▶ **Exercise**
Each entry below should be written out exactly as it is, with no pictures.

BEGIN Records provided

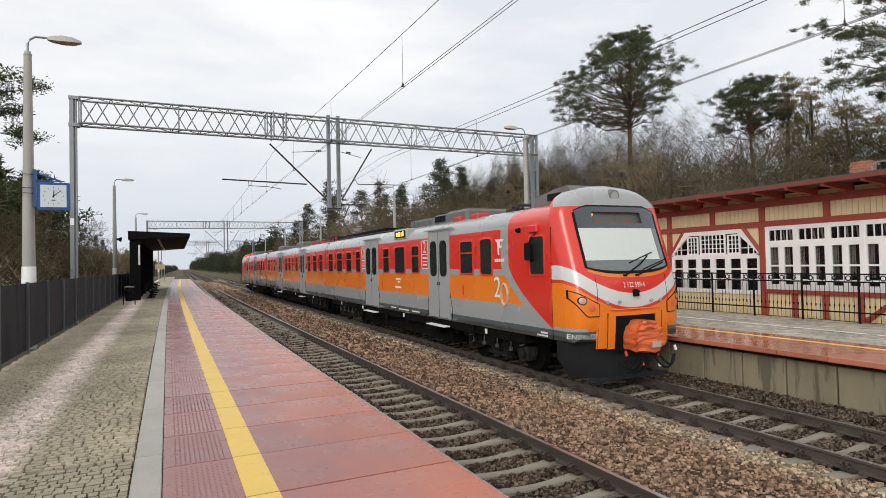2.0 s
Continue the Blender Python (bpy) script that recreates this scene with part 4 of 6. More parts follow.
for i_, ch in enumerate("R 67925 POZNAŃ GŁÓWNY"):
    if ch == " ":
        continue
    s = Shape()
    for j, line in enumerate(DOTS[ch].split()):
        for i, d in enumerate(line):
            if d == "1":
                x, z = (i - 2) * CELL, (3 - j) * ROW
                s.box(x - 0.0095, x + 0.0095, -0.003, 0.003, z - 0.0128, z + 0.0128)
    RUN.append((i_, part("display_letter", s, M_led, display, "amber dot-matrix letter")))

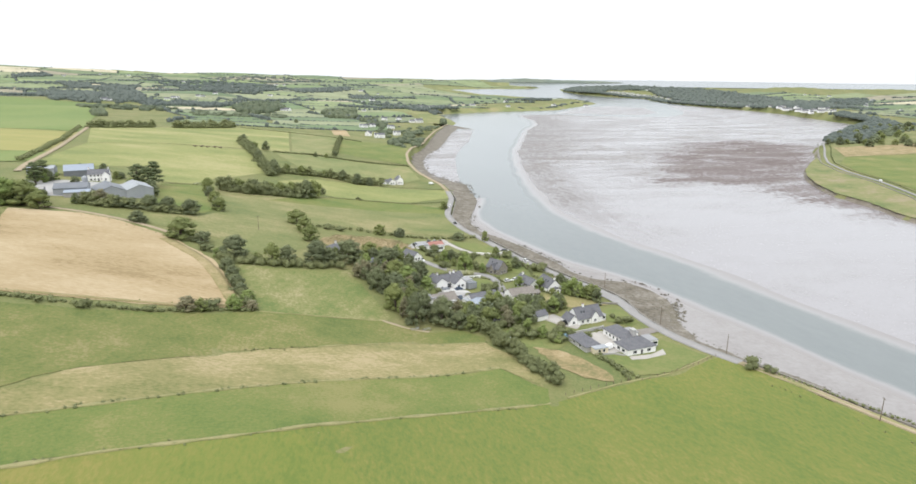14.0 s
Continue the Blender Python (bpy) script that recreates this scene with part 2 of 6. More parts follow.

END Records provided

▶ **Task result**
2.0 s
Continue the Blender Python (bpy) script that recreates this scene with part 4 of 6. More parts follow.
for i_, ch in enumerate("R 67925 POZNAŃ GŁÓWNY"):
    if ch == " ":
        continue
    s = Shape()
    for j, line in enumerate(DOTS[ch].split()):
        for i, d in enumerate(line):
            if d == "1":
                x, z = (i - 2) * CELL, (3 - j) * ROW
                s.box(x - 0.0095, x + 0.0095, -0.003, 0.003, z - 0.0128, z + 0.0128)
    RUN.append((i_, part("display_letter", s, M_led, display, "amber dot-matrix letter")))

14.0 s
Continue the Blender Python (bpy) script that recreates this scene with part 2 of 6. More parts follow.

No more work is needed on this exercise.